Berkman Center for Internet and Society, Harvard Law School
David Weinberger, Ph.D., writes about the effect of the Internet on ideas. He is a co-author of the bestseller, "The Cluetrain Manifesto" (2000) and is the author of "Small Pieces Loosely Joined" (2002) and "Everything Is Miscellaneous" (2007). His new book, "Too Big to Know" (2012), looks at h0w the networking of knowledge is changing what it means to know or understand our world; it has won two international "book of the year" awards. His work has appeared in everything from Wired, Scientific American and Harvard Business Review to TV Guide. Dr. Weinberger is a senior researcher at Harvard's Berkman Center for Internet & Society, and is co-director of the Harvard Library Innovation Lab. He has been a marketing adviser to many high tech companies, and adviser to several presidential campaigns, and was for two years a Franklin Fellow at the U.S. State Department. He has a Ph.D. in philosophy from the University of Toronto, and lives in Boston.
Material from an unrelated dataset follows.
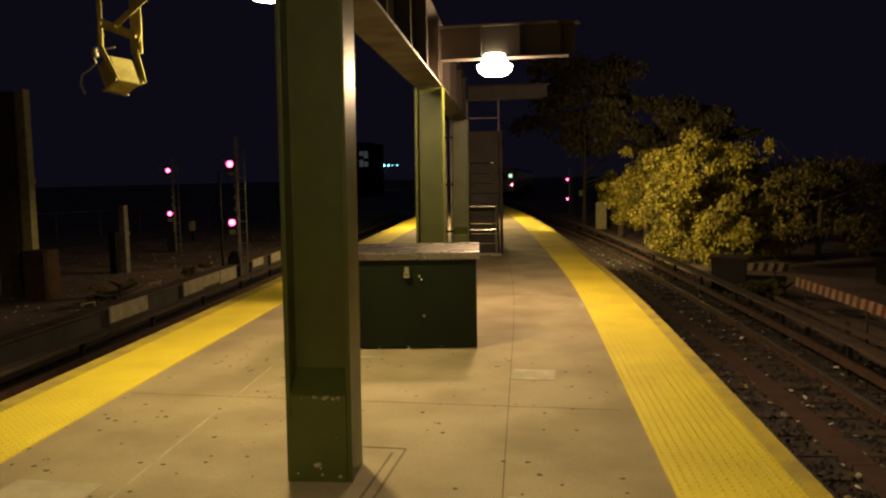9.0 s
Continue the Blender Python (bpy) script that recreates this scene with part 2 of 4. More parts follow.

Director of the Speech, Privacy & Technology Project, ACLU
Ben Wizner (@BenWizner) is director of the ACLU Speech, Privacy & Technology Project, which is dedicated to protecting and expanding the First Amendment freedoms of expression, association, and inquiry; expanding the right to privacy and increasing the control that individuals have over their personal information; and ensuring that civil liberties are enhanced rather than compromised by new advances in science and technology. He has litigated numerous cases involving post-9/11 civil liberties abuses, including challenges to airport security policies, government watchlists, extraordinary rendition, and torture. He has appeared regularly in the media, testified before Congress, and traveled several times to Guantánamo Bay to monitor military commission proceedings. Ben is a graduate of Harvard College and New York University School of Law and was a law clerk to the Hon. Stephen Reinhardt of the U.S. Court of Appeals for the 9th Circuit.